Я резко села на колени и вгляделась любимому в лицо. Попыталась нащупать на шее пульс. Не получилось. Я не была медиком и могла делать что-то неправильно, искать пульс не в том месте. Возможно, сердце билось слишком слабо, чтобы я почувствовала ток крови.
Но Ирвинг дышал. Дышал! А значит, был шанс его спасти.
Врач. Мне нужен врач. Маг, целитель, кто-нибудь, способный вылечить его рану. Срочно.
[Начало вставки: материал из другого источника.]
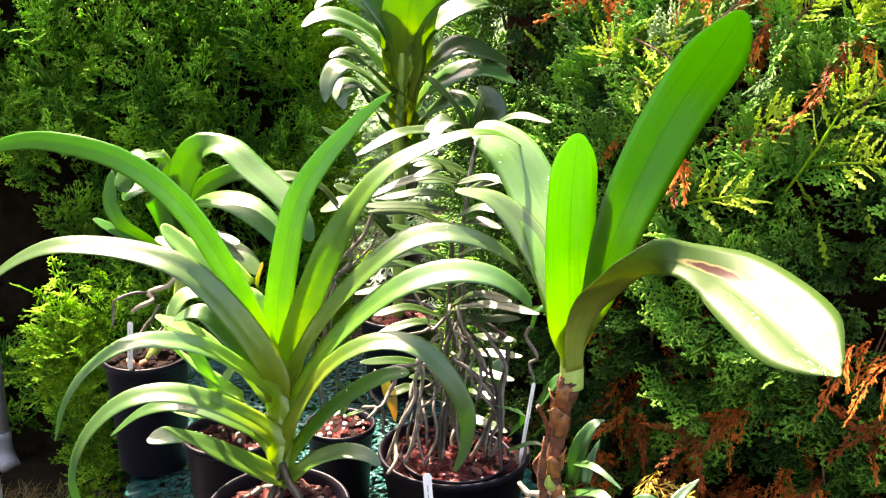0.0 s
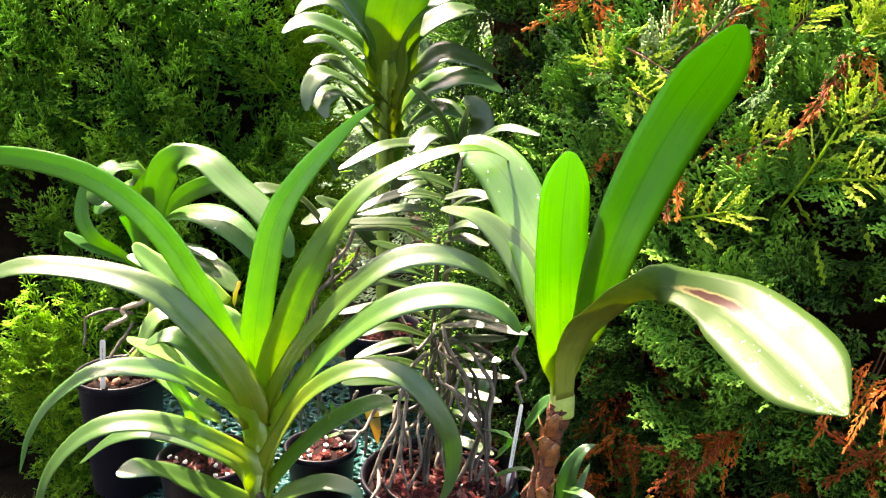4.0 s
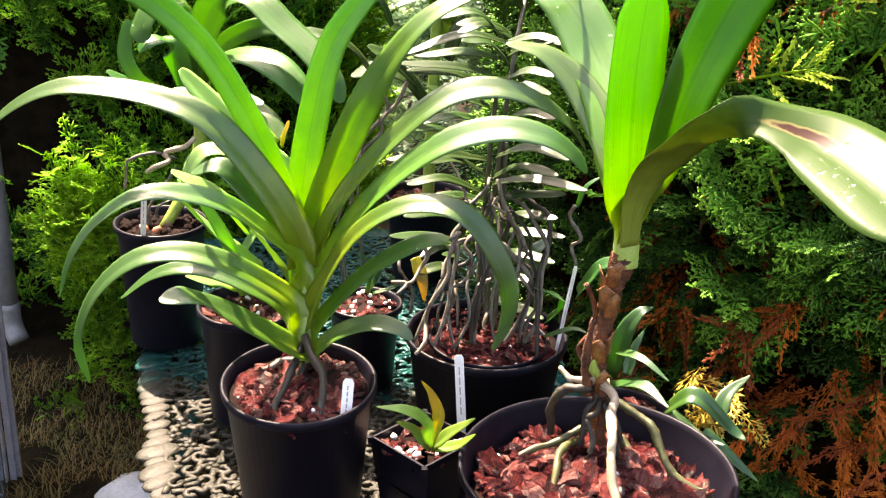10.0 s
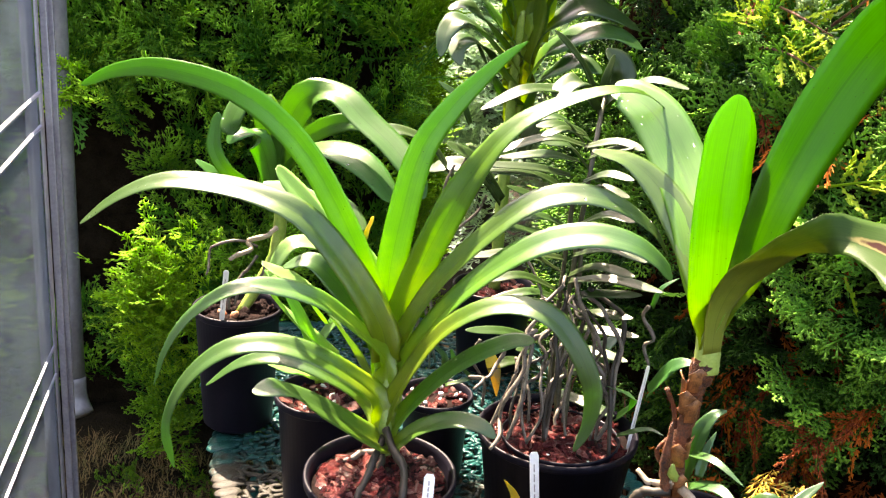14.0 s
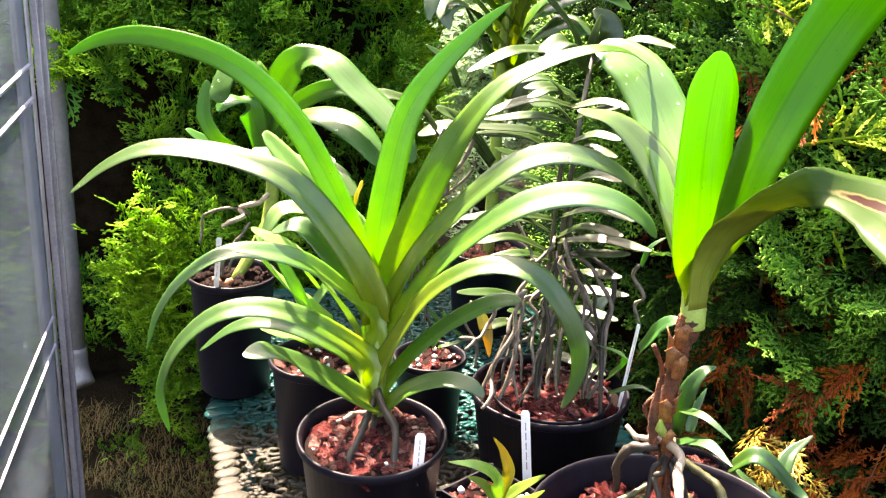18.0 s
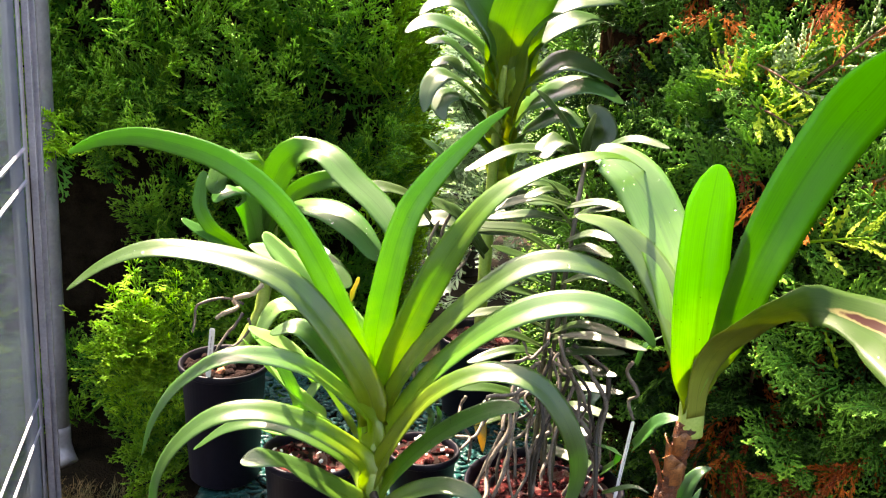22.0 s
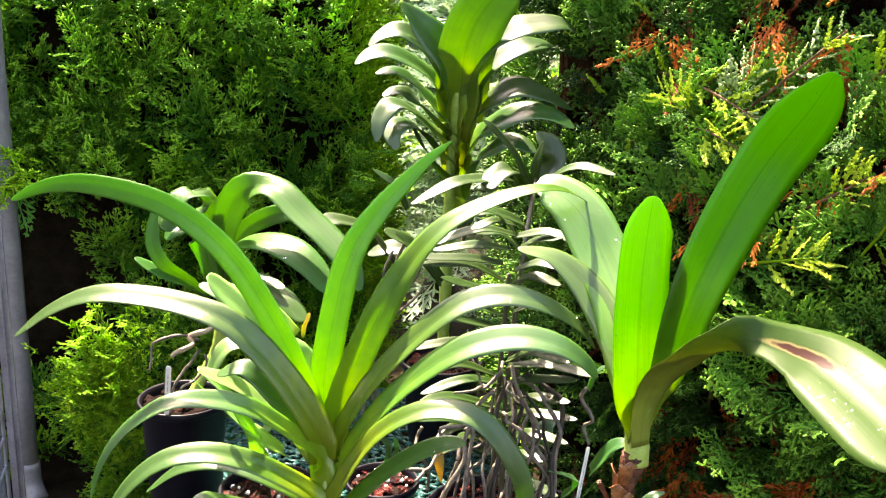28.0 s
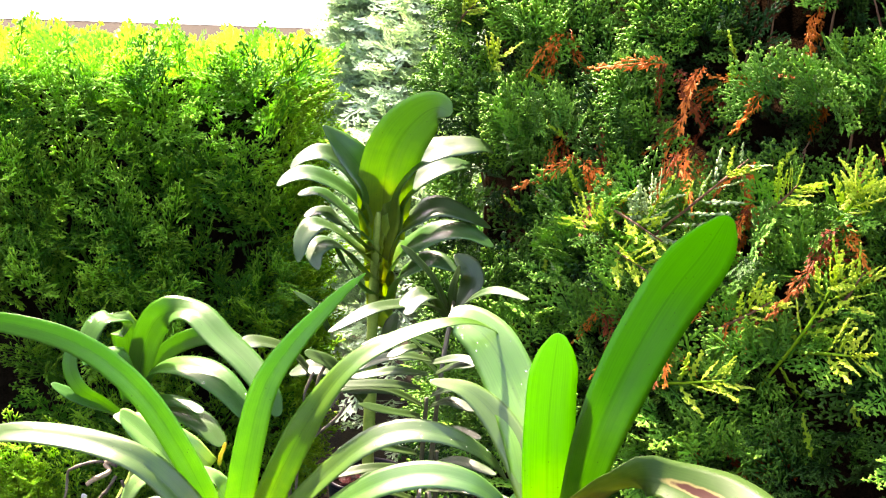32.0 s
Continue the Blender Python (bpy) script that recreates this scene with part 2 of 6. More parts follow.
M_ROOT_PALE = plain("pale_root", (0.24, 0.17, 0.10), (0.44, 0.35, 0.25), 50, 0.45, 0.3, 0.001)
M_ROOT_GREEN = plain("green_root", (0.020, 0.024, 0.006), (0.085, 0.085, 0.024), 50, 0.5, 0.4, 0.001)
M_ROOT_DARK = plain("dark_root", (0.007, 0.006, 0.003), (0.030, 0.023, 0.013), 50, 0.6, 0.4, 0.001)
M_STEM = plain("yellow_green_stem", (0.15, 0.25, 0.03), (0.27, 0.37, 0.07), 40, 0.4, 0.3, 0.001)
M_NECK = plain("pale_green_neck", (0.24, 0.36, 0.06), (0.38, 0.48, 0.13), 30, 0.4, 0.3, 0.001)
M_WOOD = plain("flaking_brown_sheath", (0.005, 0.002, 0.0012), (0.22, 0.064, 0.017), 60, 0.5, 1.0, 0.008)
M_FLAKE = plain("papery_sheath_flake", (0.06, 0.018, 0.006), (0.40, 0.17, 0.055), 70, 0.45, 0.6, 0.003)
M_CANE = plain("dark_cane", (0.02, 0.022, 0.010), (0.07, 0.065, 0.03), 60, 0.5, 0.5, 0.001)
M_TAG = plain("white_label_plastic", (0.72, 0.71, 0.68), (0.82, 0.81, 0.78), 90, 0.4, 0.1, 0.0003)
M_INK = plain("pencil_marks", (0.22, 0.20, 0.19), (0.42, 0.38, 0.35), 200, 0.7, 0.1, 0.0003)
M_PERLITE = plain("perlite", (0.7, 0.68, 0.63), (0.86, 0.85, 0.82), 200, 0.8, 0.6, 0.001)
M_CLAY = plain("clay_ball", (0.30, 0.12, 0.06), (0.50, 0.20, 0.10), 120, 0.8, 0.5, 0.001)
def table_paint():
    """Cream cast metal whose back part still wears its old glossy teal paint, broken at the border."""
    m, n, l, p = mat("weathered_cream_and_teal_cast_metal")
    geo = n.new("ShaderNodeNewGeometry")
    sep = n.new("ShaderNodeSeparateXYZ")
    l.new(geo.outputs["Position"], sep.inputs[0])
    big = tex(n, l, "ShaderNodeTexNoise", 40, 5, 0.7, geo.outputs["Position"])
    small = tex(n, l, "ShaderNodeTexNoise", 260, 3, 0.6, geo.outputs["Position"])
    f = math_node(n, l, 'ADD', math_node(n, l, 'MULTIPLY', big.outputs[0], 0.6), math_node(n, l, 'MULTIPLY', small.outputs[0], 0.4))
    cream = ramp(n, l, f, [(0.36, (0.014, 0.014, 0.009)), (0.5, (0.033, 0.031, 0.024)), (0.66, (0.060, 0.057, 0.047))])
    teal = ramp(n, l, f, [(0.36, (0.002, 0.020, 0.021)), (0.66, (0.010, 0.090, 0.080))])
    edge = math_node(n, l, 'ADD', sep.outputs[1], math_node(n, l, 'MULTIPLY', math_node(n, l, 'SUBTRACT', big.outputs[0], 0.5), 0.35))
    wear = math_node(n, l, 'MULTIPLY', math_node(n, l, 'SUBTRACT', edge, 1.60), 18.0, True)
    l.new(mix(n, l, 'MIX', wear, cream, teal), p.inputs["Base Color"])
    l.new(math_node(n, l, 'SUBTRACT', 0.55, math_node(n, l, 'MULTIPLY', wear, 0.25)), p.inputs["Roughness"])
    p.inputs["Specular IOR Level"].default_value = 0.2
    bump(n, l, p, f, 0.8, 0.003)
    return m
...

Меня накрыла новая волна отчаяния. Я вспомнила, где нахожусь, — на безлюдном острове, которого даже нет на карте. В одиночестве. Неизвестно где. Я не могу просто взять и позвонить в скорую, чтобы та приехала и отвезла Ирвинга в больницу. Между мной и ближайшей больницей тысячи километров сурового океана. И телефона нет. И лодки нет. А даже если бы лодка и была, нет ни малейшего представления, в какую сторону плыть.
В полной мере я осознала всю свою чудовищную беспомощность. Ирвинг жив, но скоро умрет, потому что я не в силах его спасти.
Первая растерянность прошла. С трудом я заставила себя успокоиться, отбросить эмоции и сосредоточиться на проблеме, которую необходимо решить.
Остановить кровь!
Дрожащими пальцами я оторвала от подола кусок ткани и туго обмотала грудь Ирвинга. Тряпки мгновенно намокли и потемнели.
В голову пришла мысль, даровавшая секундное облегчение. Обычный человек давно бы умер от потери крови, но Ирвинг не обычный человек — он эльф и могущественный колдун. Магия каким-то образом поддерживает в нем жизнь. Время еще есть. Но как скоро оно закончится?